For its latest show at the British Film Institute last month, interactive movie festival Onedotzero did exactly this. It commissioned Wieden & Kennedy’s executive creative director Tony Davidson to create an “augmented reality logo”, which could be filled with streams of text messages and emails. Not only did the brand work on small-scale screens such as mobile phones and computer screens, it was also projected onto a 50-metre screen at London’s South Bank Centre.

With some help from Nokia, visitors could take control of the identity in front of them and move it around, using the new N900 handset as a controller. It formed an interactive, living, motion identity, which has now become the basis for a raft of brand materials in print and online media.

Onedotzero founder Shane Walter says he commissions a new identity for the festival each year to try and push the boundaries of brand design and technology. He’s surprised, he adds, that more marketers haven’t picked up on the opportunities of using motion graphics, particularly as the festival always makes its application software freely available for anyone to borrow and adapt.

Commercially, it’s fair to say that brands have been slow to pick up on these developments. A clutch of brands such as Nokia, Sony and Swisscom have experimented with motion graphics using interactive design agencies such as Tomato and Moving Brands, but the examples are still rather limited. It will take a few more adventurous brand owners to put all this innovation into practice on a grand scale.

Onedotzero

Dixon has worked with the drinks brand on a steady stream of pop-up installations during recent design festivals, such as the electric blue Dusk Bar at Somerset House (complete with Tomtini cocktail), and the Bombay Sapphire Stretch in Trafalgar Square, a sculpture made of giant blue elastic bands.

Clearly, brand design has come a long way in the past few years. Despite a recession, it is following consumers into new spaces, conjuring up live productions of branded theatrics to keep them intrigued and learning to have real-time conversations with people using technology. The smart brands will be those that aim to change even more quickly than some of the fluid identities now being seen on screen.

Brand stories

Agency View

Mat Heinl, design director at Moving Brands, which created the multisensorial identity for Swiss telecoms company Swisscom on the internet, over mobile phones and in print.

In order for brands to thrive in a moving world, they must be alive to change, just like the people they want to connect with. We need to develop dynamic and compelling ways to interact with the rapidly evolving forms of connection, communication and commerce we see all around us for brands.

Creating multisensorial identities helps brands get closer to people. The best way to do this is embracing moving, digital, sonic and interactive as well as the more traditional brand platform of printed media.

There are huge opportunities for brand owners to use multisensorial identities, particularly for brands that are digitally advanced. Not every brand in the world will go down this route, but the great thing is you can turn the dial up or down depending on how you want your identity to respond at any time.
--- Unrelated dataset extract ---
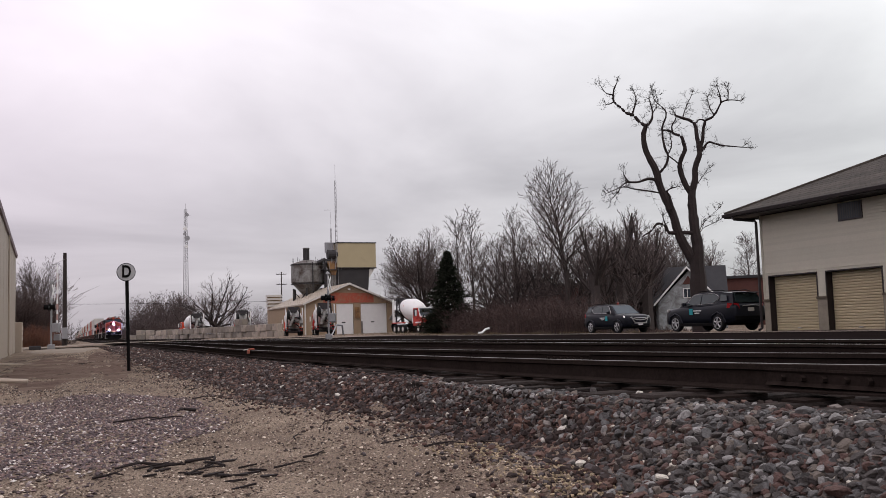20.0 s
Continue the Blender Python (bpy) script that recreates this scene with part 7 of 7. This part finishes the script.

The brand can take open-source feeds from the web and use them to change the look and behaviour of the identity. As the feeds fluctuate, the brand responds visually.

Client View

Amanda Jennings, head of brand and marketing at London 2012

The old way of working – getting the agency in for some new guidelines – has become a bit outdated. Now, clients are much better placed to manage their brands themselves and keep them innovative.

For the client, you have all that gold dust already under your roof. Innovative branding projects are more about getting good facilitators to prise it all out of you, or force the debate and get cohesion about what you are trying to do. It’s as much about getting people working together than it is about creating an abstract set of brand guidelines on paper.

A lot of brand stories people used to work up with agencies were flawed – the emphasis was on a 2D brand identity, ‘brand onions’ and brand methodologies. The most innovative projects are about creating a robust brand narrative, and bringing a story and a meaning to absolutely everything you are doing and to all your communications.

Once you have your brand narrative, the important thing is making it work across everything: 2D, 3D, products, online and offline. If it doesn’t work seamlessly, the brand story will be flawed.

Topline trends

  • Innovative brands are combining graphic design, product design, architecture, interior design, installations and brand communications.
  • Brand design is using new technology and social media to develop brands digitally.
  • Some brands are creating moving brand identities, which can be personalised for individual users online.
  • Brands are forming relationships with big-name designers, creating branded pop-up installations, lighting design, furniture and fashion products.
  • Innovation is being inspired by changing customer behaviour rather than client demand.
  • Smart brands are learning to entertain and become the content. Brand owners are acting more like “editors” of information rather than sponsors.